Molycorp has a $1.42 billion plan to ramp up the Mountain Pass complex, a figure that is more than its current market cap of $1.10 billion. The cost of the project has exceeded Molycorp’s expectation, hence the stock offering. An additional $40 million of the common stock will be given to Morgan Stanley (NYSE:MS) in exchange for the lending fee, while Morgan Stanley will be the book runner for the sale. The business now expects the facility to produce an output of 19,050 tons by mid-2013. Moreover, the initial plan to produce 40,000 tons of rare-earth minerals by the end of 2013 has been deferred due to the weak pricing.
Ultimately, rare earths are a bit of a misnomer. They are not rare like the space metals (Rhenium, Iridium, Osmium) but rather are evenly and finely dispersed throughout the earth’s crust, making few deposits of them economically viable. The discovery of a major deposit off the coast of one of Japan’s islands – a projected 220 year supply at current usage rates – hasn’t helped a market that has seen its price bubble burst in the past year.
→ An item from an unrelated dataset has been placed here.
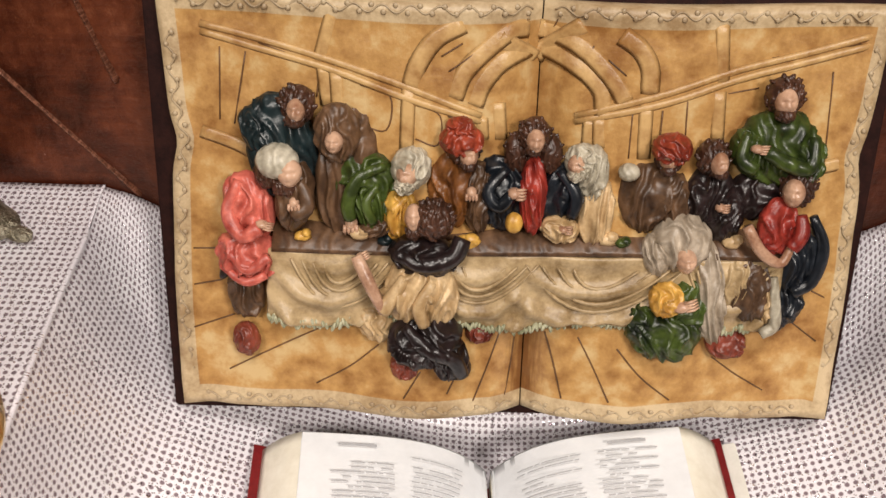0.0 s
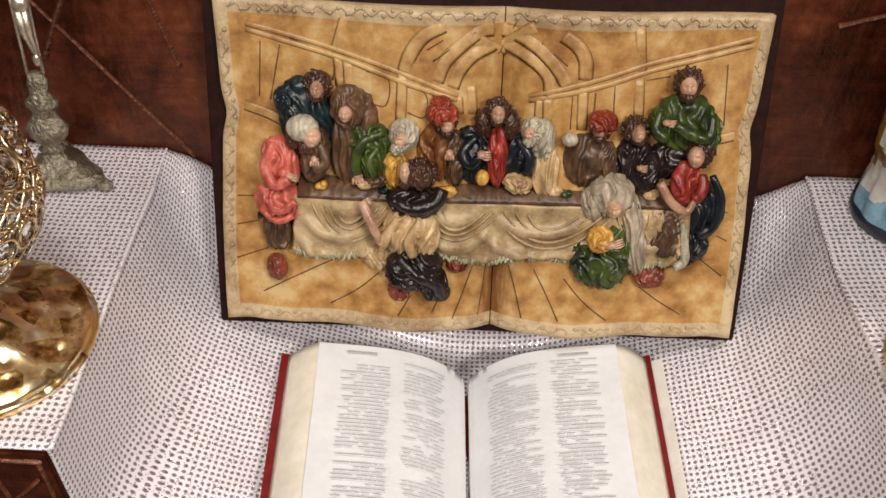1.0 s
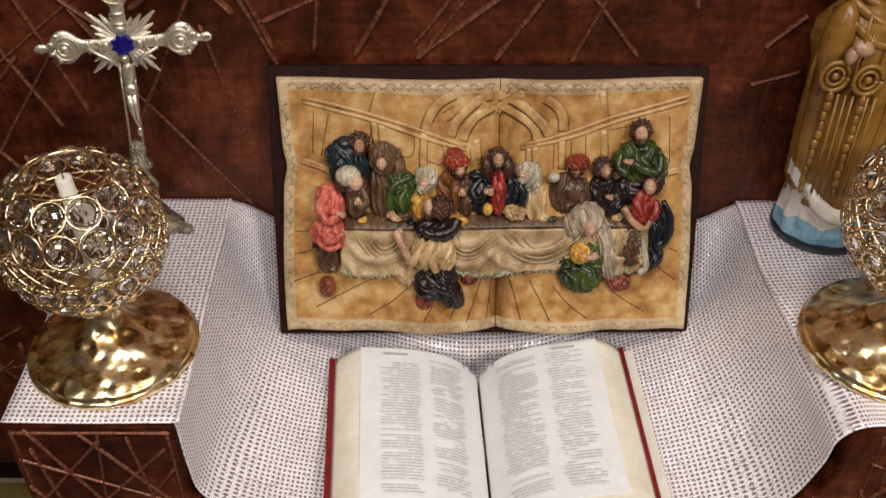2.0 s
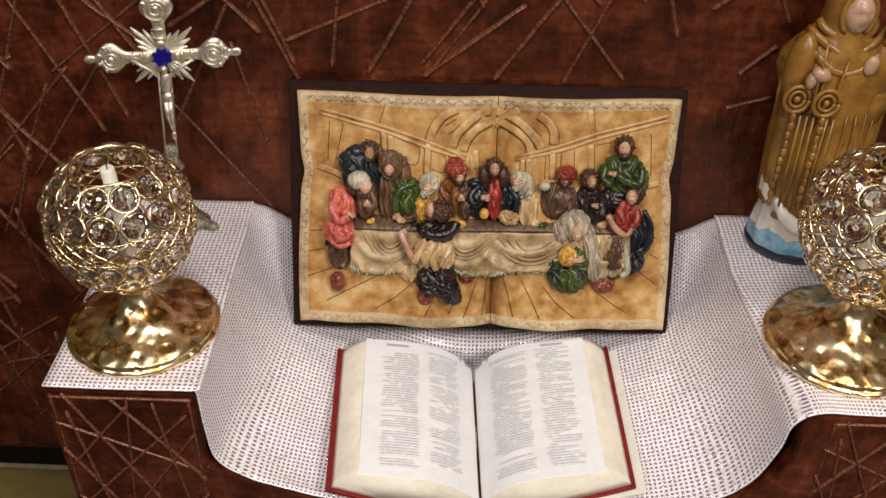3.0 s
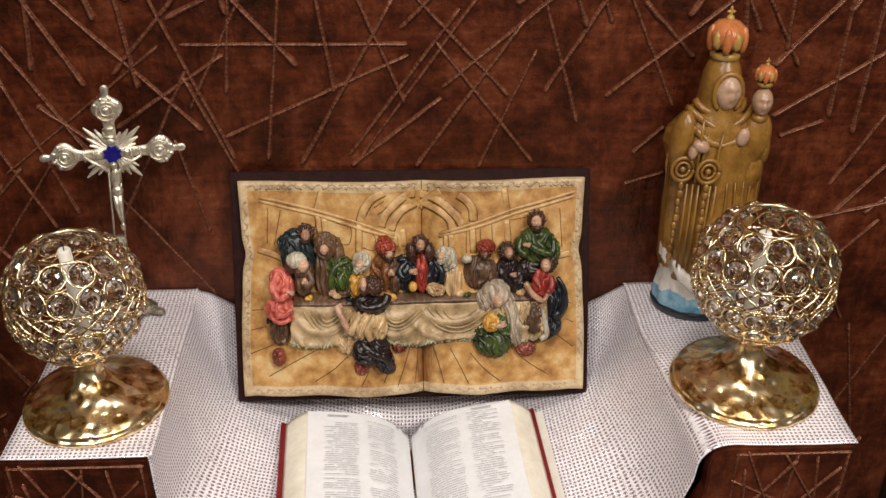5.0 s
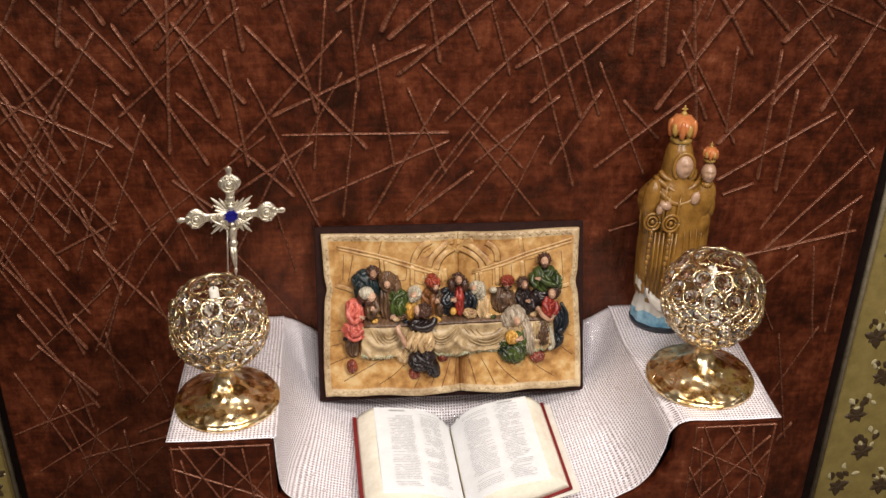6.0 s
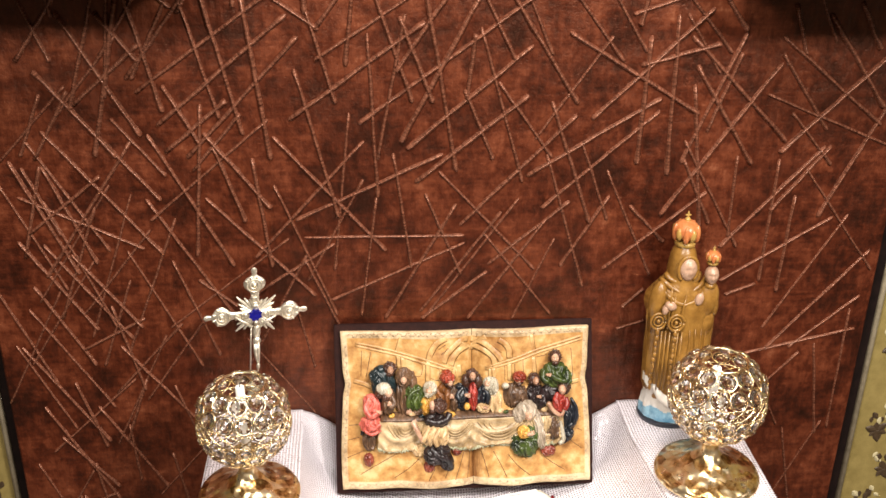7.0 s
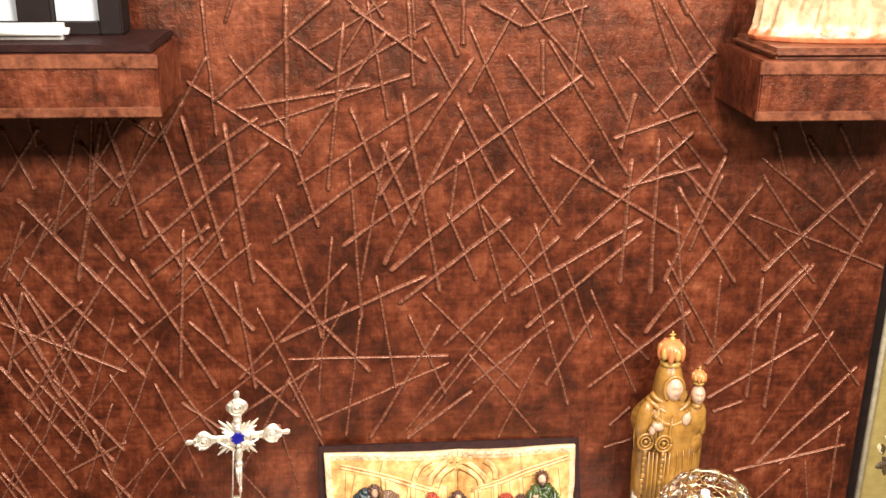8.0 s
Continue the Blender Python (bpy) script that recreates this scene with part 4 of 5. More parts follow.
relief_figure("seated figure seen from behind in a brown skirt", [
    (DARKROBE, -50, 119, 33, 20, 12, 11, -8, 8),
    (BEIGE, -56, 98, 31, 16, 21, 12, -14, 9),
    (BEIGE, -43, 95, 31, 13, 19, 11, 8, 8),
    (DARKROBE, -49, 66, 31, 22, 18, 13, 14, 9),
    (DARKROBE, -34, 53, 28, 11, 14, 10, 0, 6),
    (BEIGE, -77, 73, 22, 11, 13, 8, 18, 7),
    (BEIGE, -69, 94, 34, 8, 6, 6, 10, 4),
    (SKIN, -85, 118, 36, 4, 3, 4, 28, 0),
    (SHOE, -60, 44, 21, 9, 10, 7, 0, 1),
    (DARKROBE, -29, 43, 22, 8, 8, 7, 0, 0),
    (SHOE, -17, 66, 20, 8, 7, 7, 0, 1),
    (HAIR, -45, 142, 38, 12, 13, 12, 0, 6),
    (SKIN, -56, 143, 40, 5, 8, 6, 0, 0),
    (HAIR, -56, 135, 40, 5, 5, 5, 0, 4)], [(BEIGE, 5, [(-60, 108, 40), (-70, 92, 42), (-73, 88, 42)]), (SKIN, 3.8, [(-72, 88, 44), (-79, 104, 44), (-87, 120, 40)]), (DARKROBE, 5.5, [(-66, 122, 40), (-50, 117, 44), (-34, 121, 41), (-29, 131, 38)]), (DARKROBE, 5, [(-60, 78, 40), (-48, 66, 44), (-33, 58, 40), (-27, 45, 34)]), (BEIGE, 4, [(-45, 106, 42), (-52, 92, 44), (-49, 80, 43)])])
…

According to its last quarterly statement, Molycorp has about $436 million in cash reserves. With prices of REE’s falling back to near 2010 levels, Molycorp will only find investors if it can produce at these prices. Earlier this month, it warned its shareholders that the cost blowout at Mountain Pass, coupled with the falling prices of rare-earths, would result in lower than expected revenues in the first half of the current year and a cash shortfall of $250 million. The note and stock offering is going to cover this.
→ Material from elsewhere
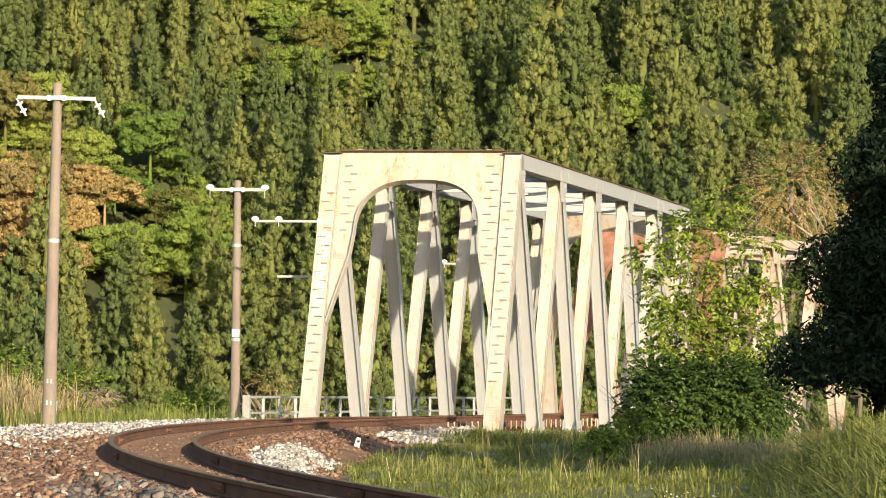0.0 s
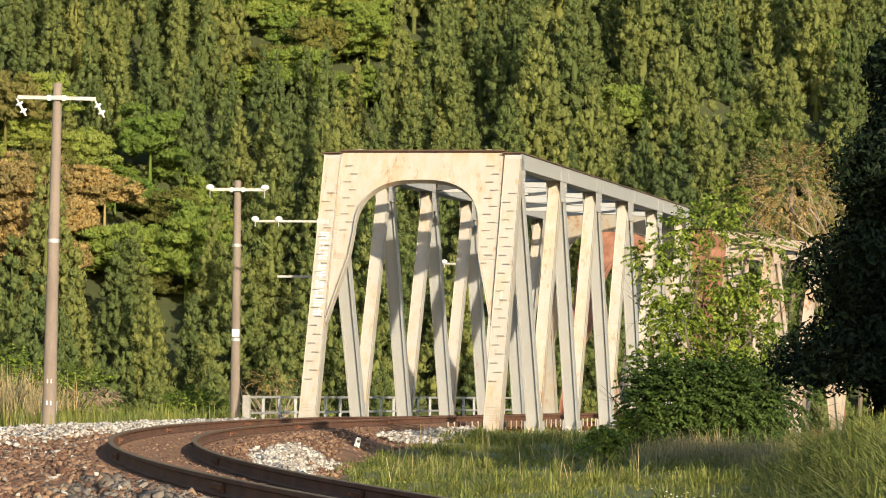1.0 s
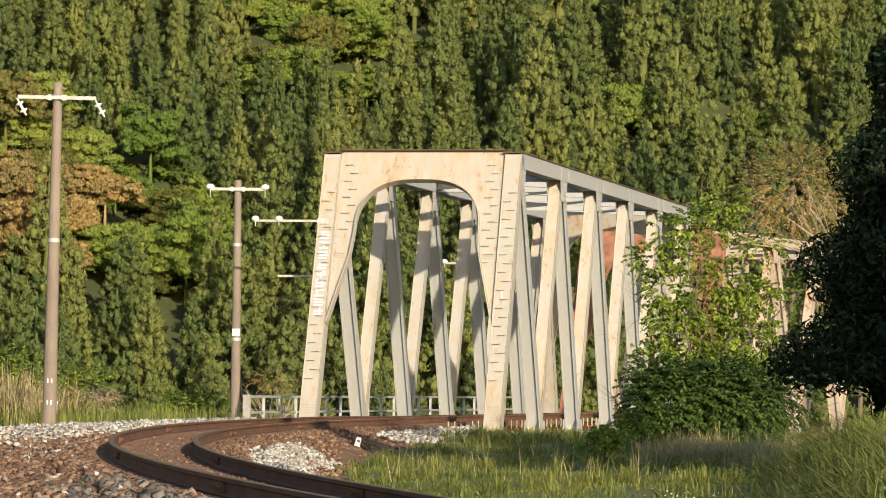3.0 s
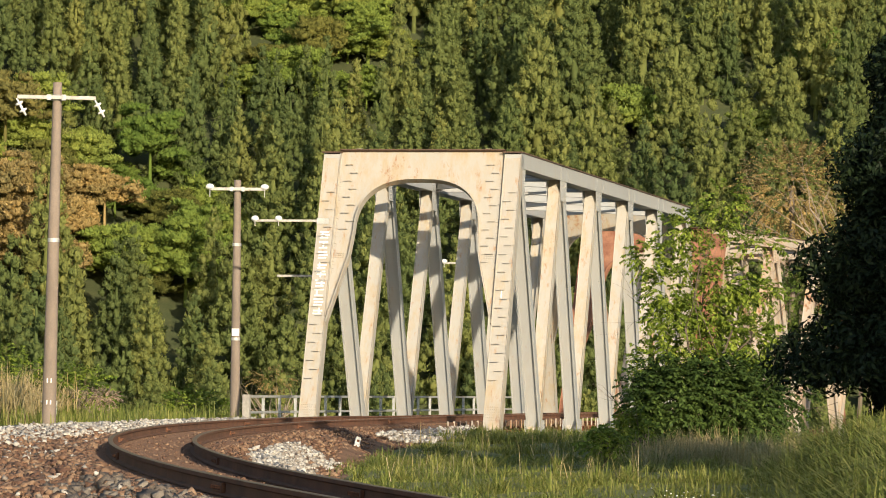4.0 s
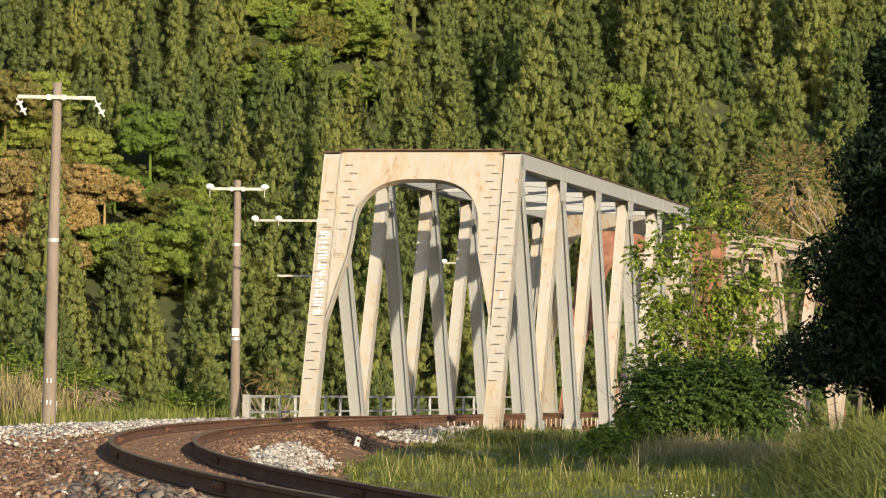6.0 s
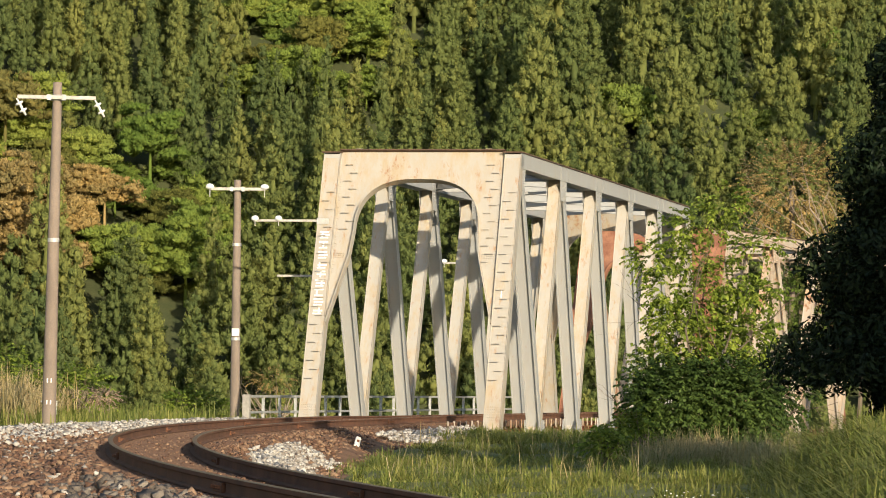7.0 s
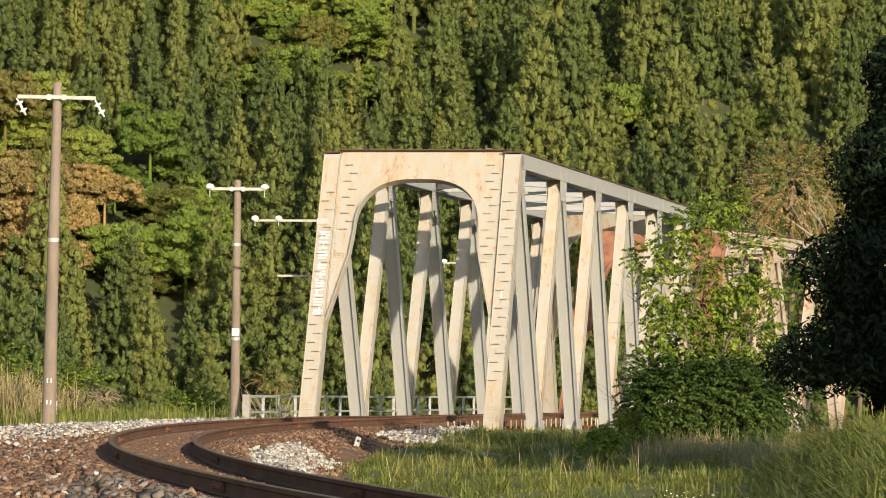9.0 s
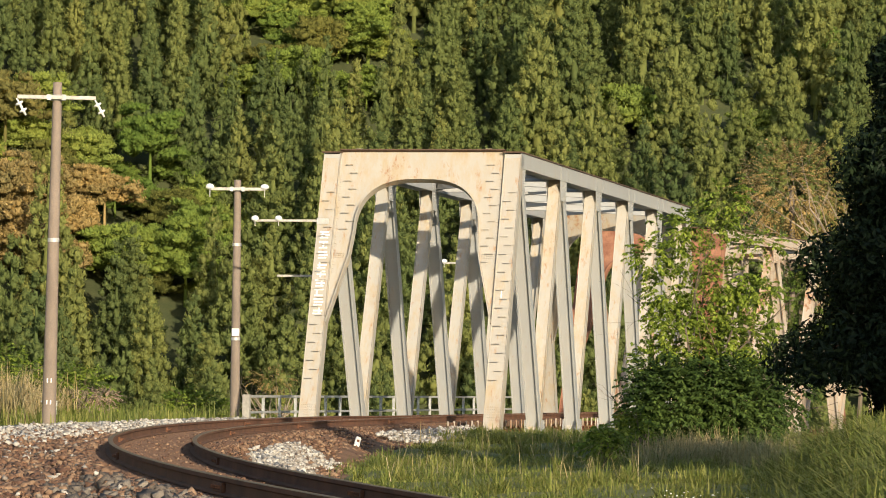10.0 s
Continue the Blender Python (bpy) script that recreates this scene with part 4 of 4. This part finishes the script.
tagged(quads_object("reeds", blades(reeds, 1.3, 0.013, RNG, 1.1), DRY_GRASS), "tall tan reeds beside the pole", "reeds", kind="stuff")


# ---------------------------------------------------------------- bushes and near trees
def spray(rng, base, direction, length, leaf, pairs):
    """One twig with pairs of drooping pointed leaflets. Returns leaf quads."""
    d = direction / (np.linalg.norm(direction) + 1e-9)
    side = np.cross(d, np.array([0, 0, 1.0]))
    side /= np.linalg.norm(side) + 1e-9
    out = []
    for k in range(pairs):
        t = (k + 0.6) / pairs
        c = base + d * length * t - np.array([0, 0, 1.0]) * length * 0.35 * t * t
        for sg in (-1, 1):
            ax = side * sg * 0.75 + d * 0.35 - np.array([0, 0, 0.45 + 0.3 * t]) + rng.normal(size=3) * 0.18
            ax /= np.linalg.norm(ax)
            wv = np.cross(ax, np.array([0, 0, 1.0]) + rng.normal(size=3) * 0.4)
            wv /= np.linalg.norm(wv) + 1e-9
            l = leaf * rng.uniform(0.7, 1.25)
            out.append([c, c + ax * l * 0.45 + wv * l * 0.26, c + ax * l, c + ax * l * 0.45 - wv * l * 0.26])
    return np.array(out)


def foliage_piece(name, centre, radii, twigs, leaf, rng, mat, parent, pairs=6, length=0.34):
    """A cloud of twigs round a centre; its origin sits at the centre's foot."""
    out = []
    for _ in range(twigs):
        d = rng.normal(size=3)
        d /= np.linalg.norm(d)
        p = d * np.array(radii) * rng.uniform(0.3, 1.0) ** 0.6
        out.append(spray(rng, p, d + np.array([0, 0, 0.15]), length * rng.uniform(0.6, 1.2), leaf, pairs))
    ob = quads_object(name, np.concatenate(out), mat, parent)
    ob.matrix_basis = Matrix.Translation(centre)
    return ob


def branch(bm, rng, p, d, length, r, depth, bend=0.25, spread=0.7, tips=None):
    """A limb that forks, down to thin twigs."""
    pts, rad = [Vector(p)], [r]
    d = Vector(d).normalized()
    for k in range(4):
        d = (d + Vector(rng.normal(size=3)) * bend * 0.5).normalized()
        pts.append(pts[-1] + d * length / 4)
        rad.append(r * (1 - 0.14 * (k + 1)))
    tube(bm, pts, rad, 6 if r > 0.02 else 4, caps=False)
    if depth > 0:
        for k in range(2 + int(rng.uniform() < 0.5)):
            i = int(rng.integers(2, 5))
            nd = (d + Vector(rng.normal(size=3)) * spread).normalized()
            branch(bm, rng, pts[i], nd, length * rng.uniform(0.5, 0.75), rad[i] * 0.6, depth - 1, bend, spread, tips)
    elif tips is not None:
        tips.append(pts[-1])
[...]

Besides its production woes, Molycorp also had a sudden change of leadership when its board ousted the company’s long standing President and CEO Mark Smith and replaced him with Constantine Karayannopoulos as interim president and CEO. Smith has been spearheading the Mountain Pass rare earths operations for more than a decade. Karayannopoulos used to head Neo Material, which was acquired by Molycorp in March last year for $1.3 billion. Smith’s departure has come because of an SEC investigation into the accuracy of the Molycorp’s public disclosures. Nonetheless, the whole affair does raise question marks over its management. The SEC investigations have been in process since August, but the board decided to sweep the issue under the carpet until the official earnings release three months later in November.
All of this has put further dent on Molycorp’s shares, which, at the beginning of January, were trading at a 19% discount to their book value. This has prompted some analysts, such as Byron Capital Markets Ltd, to speculate that Molycorp could be under the takeover radar of firms such as Nissan or Siemens AG (NYSE:SI).
Although the purchase of Molycorp by an automobile manufacturer seems like an extreme case of vertical integration, this is exactly what Toyota did recently by making a 25% investment in a lithium development project in Salar de Olaroz, Argentina.
The key for Mountain Pass is that it produces a number of the so-called heavy rare earths, including dysprosium, which is in high demand for the motors used in electric vehicles. Heavy rare earths, dysprosium especially, are projected to be in a supply deficit for the next decade, but current prices look to be under heavy pressure still as new mine supply worldwide stimulated by the price bubble is now mixing with uneven near-term demand .
According to Metal Miner, Dysprosium prices are off more than 15% in January and their Rare Earth Index seems to be bottom bouncing. I would watch Molycorp’s news feed for confirmation that it is able to drum up investor support for expanding Mountain Pass as a sign the market approves the deal. The rare earth industry looks like it isn’t ready to absorb more potential supply at the moment, and patience would be prudent before jumping in again.